Reasons for judgment were released today dealing with a fee dispute between a personal injury plaintiff and his lawfirm.
The Plaintiff was involved in a serious motor vehicle collision in 1995. The Plaintiff hired a lawyer and ultimately a $860,000 settlement was reached.
A fee dispute arose after this settlement and litigation ensued. At trial the Plaintiff’s were granted judgement in the sum of $300,404.17 against the law firm. This award included a punitive damages award of $50,000 finding that the law firm acted in a ‘malicious, oppressive and high-handed‘ manner to their client.
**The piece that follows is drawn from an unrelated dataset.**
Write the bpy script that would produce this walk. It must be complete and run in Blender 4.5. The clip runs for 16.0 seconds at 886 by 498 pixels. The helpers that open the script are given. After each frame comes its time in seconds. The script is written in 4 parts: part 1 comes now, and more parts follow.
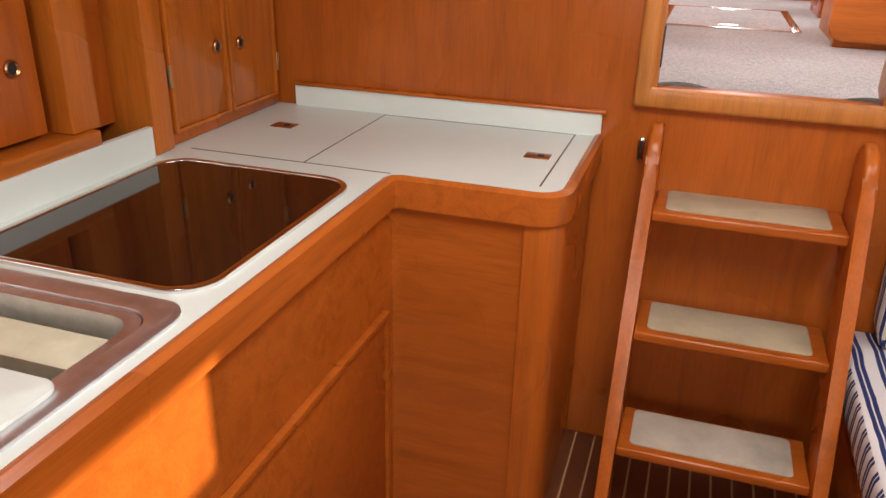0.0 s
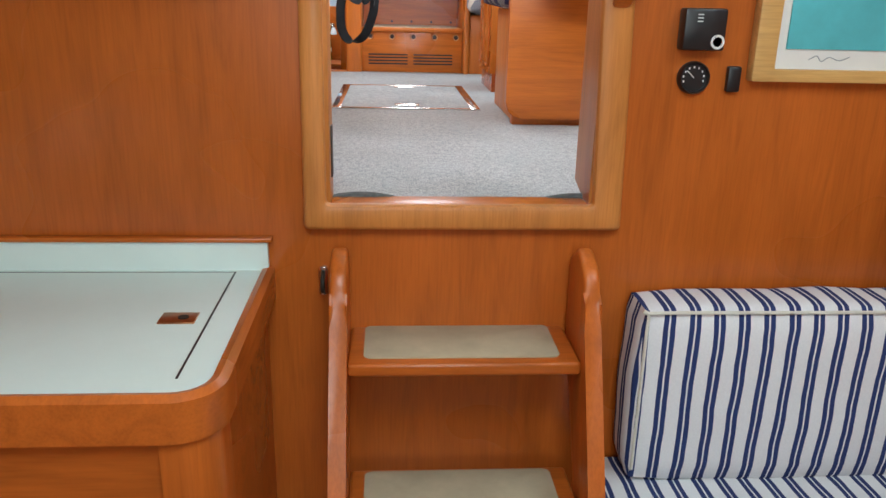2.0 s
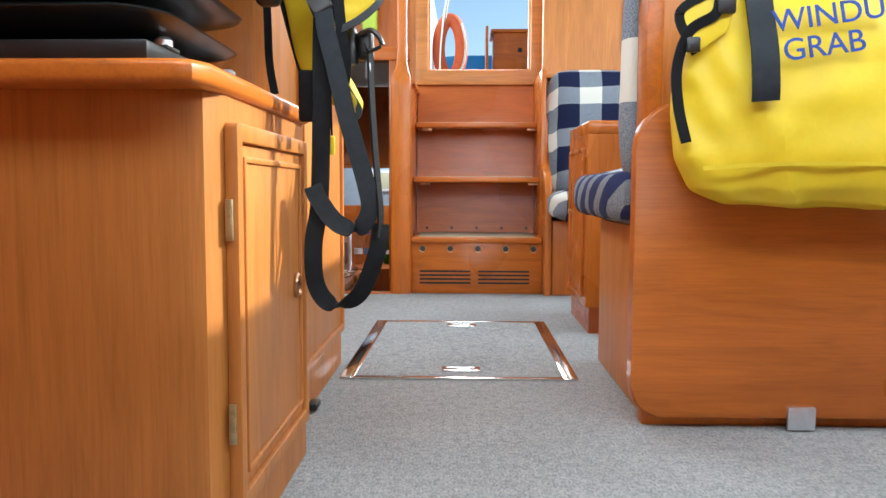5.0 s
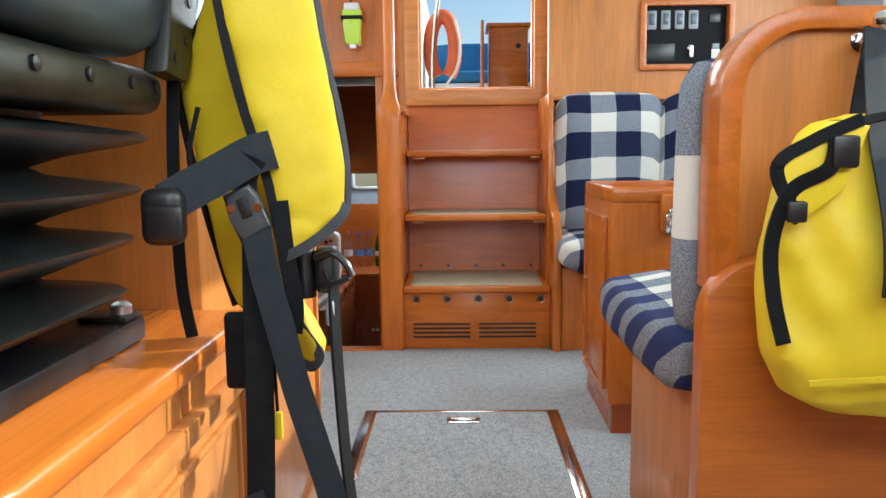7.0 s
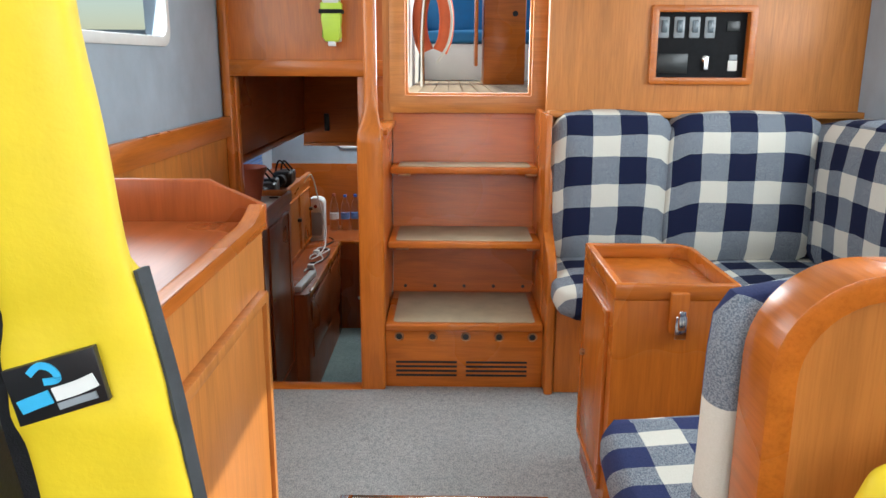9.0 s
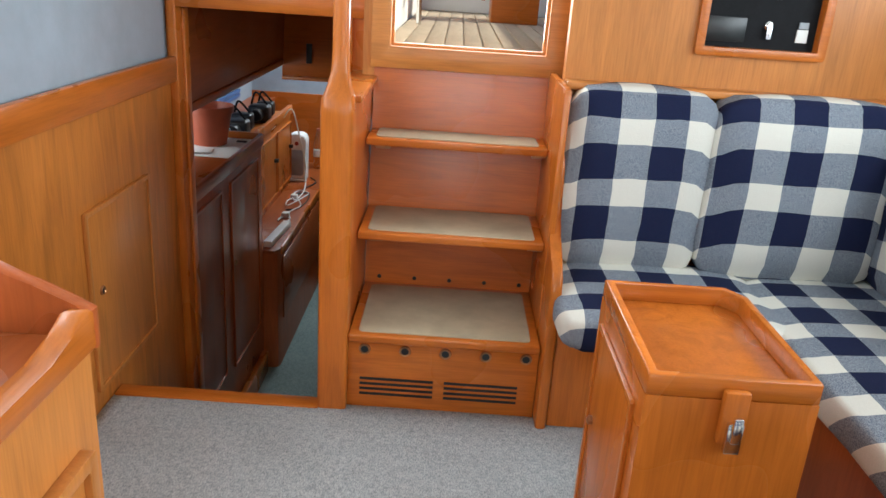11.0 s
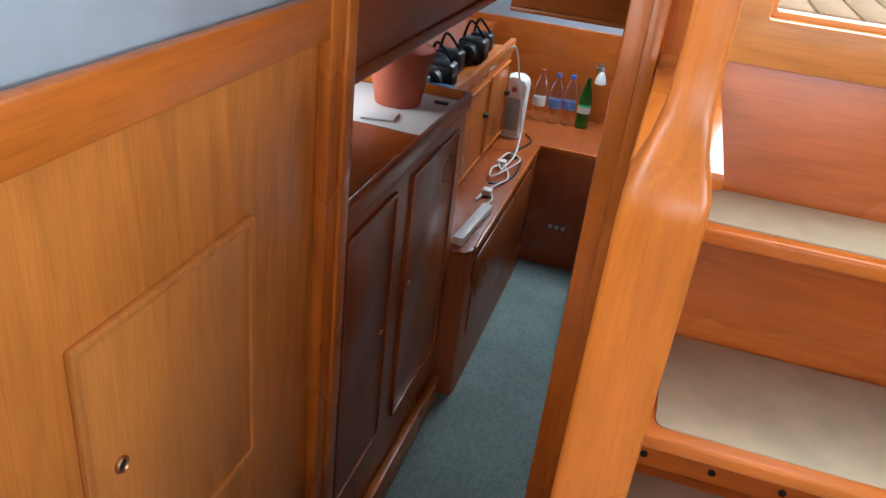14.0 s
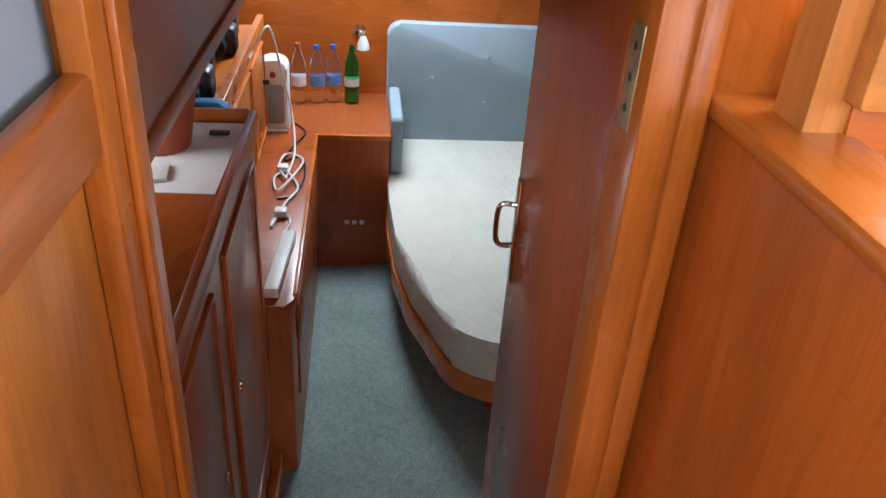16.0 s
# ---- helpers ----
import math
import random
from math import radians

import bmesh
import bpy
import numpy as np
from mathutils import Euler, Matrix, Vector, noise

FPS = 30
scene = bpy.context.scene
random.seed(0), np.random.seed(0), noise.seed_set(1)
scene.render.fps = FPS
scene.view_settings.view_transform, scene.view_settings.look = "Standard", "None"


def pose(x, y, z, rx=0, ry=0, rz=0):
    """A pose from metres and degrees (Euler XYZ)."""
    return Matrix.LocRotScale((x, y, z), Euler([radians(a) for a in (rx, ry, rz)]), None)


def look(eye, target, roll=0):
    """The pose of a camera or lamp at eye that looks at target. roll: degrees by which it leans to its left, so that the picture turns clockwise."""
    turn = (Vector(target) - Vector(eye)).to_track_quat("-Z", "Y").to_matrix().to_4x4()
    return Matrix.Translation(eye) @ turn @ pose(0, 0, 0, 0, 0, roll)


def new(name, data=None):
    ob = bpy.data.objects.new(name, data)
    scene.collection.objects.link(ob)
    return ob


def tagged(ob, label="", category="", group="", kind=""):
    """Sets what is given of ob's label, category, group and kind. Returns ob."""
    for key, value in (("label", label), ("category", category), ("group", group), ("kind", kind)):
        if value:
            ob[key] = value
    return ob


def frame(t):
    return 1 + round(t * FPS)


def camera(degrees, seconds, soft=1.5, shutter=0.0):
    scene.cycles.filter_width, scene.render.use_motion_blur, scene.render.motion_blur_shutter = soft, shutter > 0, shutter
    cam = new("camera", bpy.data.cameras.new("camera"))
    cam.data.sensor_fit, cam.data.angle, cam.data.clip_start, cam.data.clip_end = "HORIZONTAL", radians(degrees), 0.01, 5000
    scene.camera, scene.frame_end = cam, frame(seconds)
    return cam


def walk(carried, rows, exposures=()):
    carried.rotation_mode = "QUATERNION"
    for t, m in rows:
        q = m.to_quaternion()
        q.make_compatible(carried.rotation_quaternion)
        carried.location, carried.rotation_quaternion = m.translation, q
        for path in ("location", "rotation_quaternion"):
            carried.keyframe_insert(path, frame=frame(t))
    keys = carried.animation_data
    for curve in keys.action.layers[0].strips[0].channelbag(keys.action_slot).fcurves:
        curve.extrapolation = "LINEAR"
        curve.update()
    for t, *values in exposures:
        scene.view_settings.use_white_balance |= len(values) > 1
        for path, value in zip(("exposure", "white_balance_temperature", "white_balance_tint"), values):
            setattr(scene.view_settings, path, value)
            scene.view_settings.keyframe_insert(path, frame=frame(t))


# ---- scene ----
cam = camera(59.5, 16.0)
PATH = [
    (0, (-0.011, -0.003, 1.446), (-0.573, 1.742, 0.646), 1.4),
    (0.5, (-0.018, 0.136, 1.449), (-0.287, 1.959, 0.672), 0.9),
    (1, (-0.017, 0.282, 1.456), (-0.105, 2.139, 0.719), -0.1),
    (1.5, (-0.011, 0.376, 1.455), (0.074, 2.256, 0.78), 0.6),
    (2, (0.004, 0.526, 1.441), (0.144, 2.422, 0.822), 1.4),
    (2.5, (0.077, 0.744, 1.453), (0.172, 2.682, 0.968), 1.3),
    (3, (0.094, 0.934, 1.449), (0.105, 2.879, 0.984), 1.4),
    (3.5, (0.076, 1.153, 1.448), (0.013, 3.117, 1.073), 0.6),
    (5.8, (0.091, 2.010, 1.577), (0.058, 4.005, 1.451), -0.6),
    (6, (0.082, 2.051, 1.633), (0.050, 4.045, 1.475), -0.9),
    (6.5, (0.071, 2.104, 1.741), (0.053, 4.093, 1.530), 0.3),
    (7, (0.067, 2.203, 1.816), (0.029, 4.186, 1.562), -0.6),
    (7.5, (0.079, 2.285, 1.944), (0.072, 4.254, 1.592), -0.8),
    (8, (0.059, 2.385, 2.028), (0.053, 4.358, 1.700), -0.2),
    (8.2, (0.054, 2.421, 2.079), (0.050, 4.390, 1.728), -0.6),
    (10.3, (0.153, 2.862, 2.346), (0.125, 4.76, 1.717), 3.0),
    (10.5, (0.143, 2.955, 2.353), (0.122, 4.846, 1.704), 3.3),
    (11, (0.12, 3.145, 2.343), (0.12, 5.028, 1.668), 3.9),
    (11.5, (0.093, 3.427, 2.319), (-0.162, 5.294, 1.648), 4.4),
    (12, (0.049, 3.668, 2.306), (-0.281, 5.515, 1.613), 2.8),
    (12.5, (-0.051, 3.924, 2.296), (-0.387, 5.745, 1.54), 2.4),
    (13, (-0.114, 4.141, 2.277), (-0.439, 5.938, 1.461), 2.7),
    (13.5, (-0.209, 4.317, 2.307), (-0.581, 6.084, 1.449), 5.9),
    (14, (-0.236, 4.539, 2.28), (-0.673, 6.254, 1.35), 6.9),
    (14.5, (-0.413, 4.735, 2.28), (-0.669, 6.476, 1.329), 4.8),
    (15, (-0.504, 4.866, 2.26), (-0.594, 6.594, 1.256), 5.5),
    (15.5, (-0.566, 5.043, 2.246), (-0.543, 6.764, 1.228), 4.0),
    (16, (-0.619, 5.207, 2.242), (-0.406, 6.925, 1.241), 4.0),
]
walk(cam, [(t, look(eye, target, roll)) for t, eye, target, roll in PATH], [(0.0, 0.7, 7500, 29), (1.5, 0.62, 6400, 13), (2.5, 0.5, 5950, 4), (3.7, 0.48, 5700, 2),
     (6.0, 0.25, 6000, 4), (7.0, 0.1, 5950, 3), (8.0, -0.08, 6200, 4), (10.5, 0.05, 6150, 5), (12.5, 0.15, 5900, 3), (14.0, 0.4, 5800, 5), (16.0, 0.85, 5900, 8)])

# ---- daylight and added fill lamps ----
world = bpy.data.worlds.new("world")
scene.world = world
world.use_nodes = True
sky = world.node_tree.nodes.new("ShaderNodeTexSky")
sky.sky_type = 'NISHITA'
sky.sun_disc = False
sky.sun_elevation = radians(26.6)
sky.sun_rotation = radians(73)
world.node_tree.links.new(sky.outputs[0], world.node_tree.nodes["Background"].inputs[0])
world.node_tree.nodes["Background"].inputs[1].default_value = 0.15

sun_data = bpy.data.lights.new("sun", 'SUN')
sun_data.energy, sun_data.angle, sun_data.color = 5.0, radians(0.6), (1.0, 0.93, 0.82)
sun = new("sun", sun_data)
sun.matrix_world = look((8, 3, 6), (8 - 0.80, 3 - 0.25, 6 - 0.42))


def window_light(x, y, z, target, w, h, power, colour=(0.93, 0.97, 1.0)):
    """Area lamp for sky light in an opening, or for added fill."""
    d = bpy.data.lights.new("window_light", 'AREA')
    d.shape, d.size, d.size_y, d.energy, d.color = 'RECTANGLE', w, h, power, colour
    ob = new("window_light", d)
    ob.matrix_world = look((x, y, z), target)
    return ob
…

The lawfirm appealed for various grounds. In a split decision, the BC Court of Appeal dismissed the major grounds of appeal but did reduce the over-all judgement by $27,413.58.
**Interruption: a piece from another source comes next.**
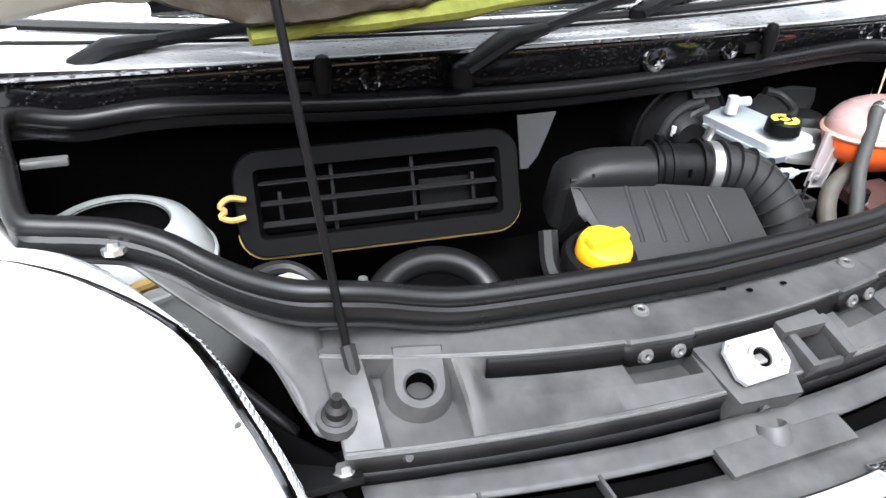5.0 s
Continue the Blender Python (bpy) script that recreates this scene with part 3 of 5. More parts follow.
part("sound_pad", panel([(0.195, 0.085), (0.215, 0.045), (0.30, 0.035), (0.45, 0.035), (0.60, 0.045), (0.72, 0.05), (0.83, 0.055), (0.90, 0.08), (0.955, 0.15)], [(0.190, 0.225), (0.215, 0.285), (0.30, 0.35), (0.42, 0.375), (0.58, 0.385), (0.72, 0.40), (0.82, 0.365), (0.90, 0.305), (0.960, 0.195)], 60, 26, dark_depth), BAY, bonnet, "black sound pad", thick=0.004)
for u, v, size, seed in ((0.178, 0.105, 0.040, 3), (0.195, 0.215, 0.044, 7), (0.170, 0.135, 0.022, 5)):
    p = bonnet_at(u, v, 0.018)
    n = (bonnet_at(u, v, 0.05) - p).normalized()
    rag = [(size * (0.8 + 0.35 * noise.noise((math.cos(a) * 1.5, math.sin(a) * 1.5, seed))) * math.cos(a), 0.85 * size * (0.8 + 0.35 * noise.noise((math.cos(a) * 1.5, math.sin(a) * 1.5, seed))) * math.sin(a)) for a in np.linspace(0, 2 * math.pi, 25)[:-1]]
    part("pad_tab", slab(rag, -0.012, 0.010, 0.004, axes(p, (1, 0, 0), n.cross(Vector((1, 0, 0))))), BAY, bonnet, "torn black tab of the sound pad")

# the foil pad hangs off the bonnet as a sagging box: its front face, a slanting side and a short underside
FOIL_FRONT = [[Vector((-0.478, 0.447, 1.402)), Vector((-0.108, 0.453, 1.426))], [Vector((-0.510, 0.462, 1.600)), Vector((-0.098, 0.482, 1.648))]]
FOIL_SIDE = [Vector((-0.560, 0.500, 1.418)), Vector((-0.562, 0.515, 1.575))]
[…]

The award of punitive damages was based on a finding that ‘the totality of the actions and conduct of the appellant (lawfirm) in its abuse of power in its relationship with its clients, as well as in its approach to the litigation, established the need for an award of punitive damages to express the court’s disapproval of such conduct and to serve as a general deterrent‘
The court summarized the actions of the lawfirm as follows:
 I think that any legal professional would find the conduct of the appellant in this matter to be most disquieting. The appellant took substantial legal fees after deceiving the respondents and without addressing the position of conflict it was in. It placed its own interests ahead of those of its unsophisticated clients. The appellant provided inadequate supervision of Mr. Shaw with full knowledge of the requirements of the Law Society. Instead of denouncing the obviously reprehensible conduct of Mr. Shaw and setting matters right, it sought to take the benefit of that conduct. The appellant is vicariously liable for the conduct of Mr. Shaw and is directly liable for its own failure to take remedial action when such action was obviously called for.
The BC Court of Appeal did not disturb the trial judge’s award of $50,000 in punitive damages.
This case is worth reviewing in its entirety for anyone interested in the law dealing with contingency fee agreements and the duties of lawyers to their clients in British Columbia.